D’Vonte Price, RB, Florida International

Coming in with little known on him from the general public, D’Vonte Price put the world on notice after Day 1. He was quick to find holes in the line and even quicker to take the ball upfield. Price was incredibly shifty, and it was evident that he has incredible elusiveness. He lost no speed through his breaks and even seemed to accelerate through his cuts.

Price also had quite a day in receiving drills. He’s proven to be a new-age, three-down back in today’s NFL with his rushing and receiving ability. It’s only up from here. — Cam Mellor

Max Mitchell, OT, Louisiana

Weigh-ins weren’t kind to Max Mitchell, who measured in under 300 pounds when he arrived at Mobile. But Mitchell quieted the concerns surrounding his size with a strong showing on Day 1 of the Senior Bowl.

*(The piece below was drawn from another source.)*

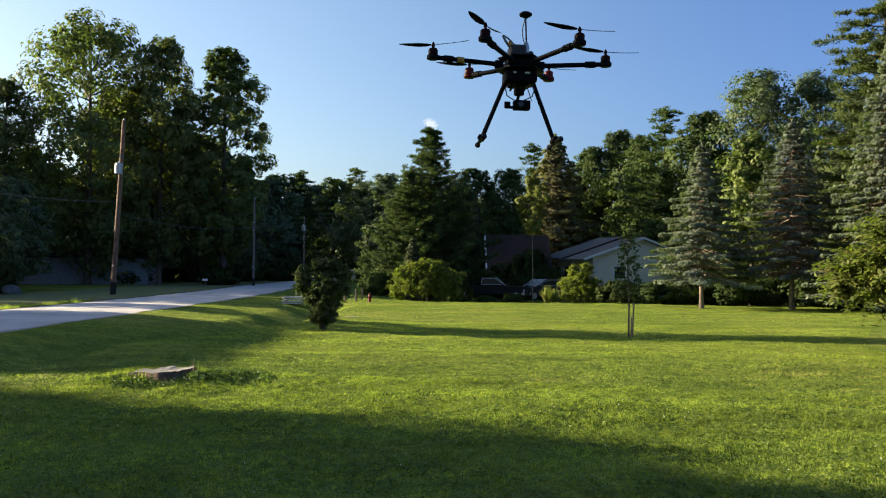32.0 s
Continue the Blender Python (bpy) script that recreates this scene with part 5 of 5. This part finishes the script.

He was visibly physical on the American Team’s offensive line, showing no hesitation in finishing off opponents who sacrificed their balance to try and bend around the edge. Mitchell’s mauler mentality shines on the field, but his athleticism is just as impressive. He gets off the line quickly and is a very smooth mover in the open field. It’s fun to think about the upside with Mitchell because even at 299 pounds, he’s an enticing prospect. He proved that on Day 1. — Ian Cummings

Senior Bowl Sliders | Day 1

While no one player had a bad day overall, a certain position group struggled to stand out.

Tight ends can improve on Day 2

With such an immense group of talented playmakers, the tight end group was largely disappointing. There was a flash from Grant Calcaterra in the receiving game, and Greg Dulcich was great with his run blocks. But overall, this group largely was less impressive than the group at the Shrine Bowl just days prior.

Having been in attendance at both events, it was clear that the Shrine Bowl group of tight ends stood out among their peers. The Senior Bowl group blended in, faded away, and ultimately will need to do more through the rest of the week.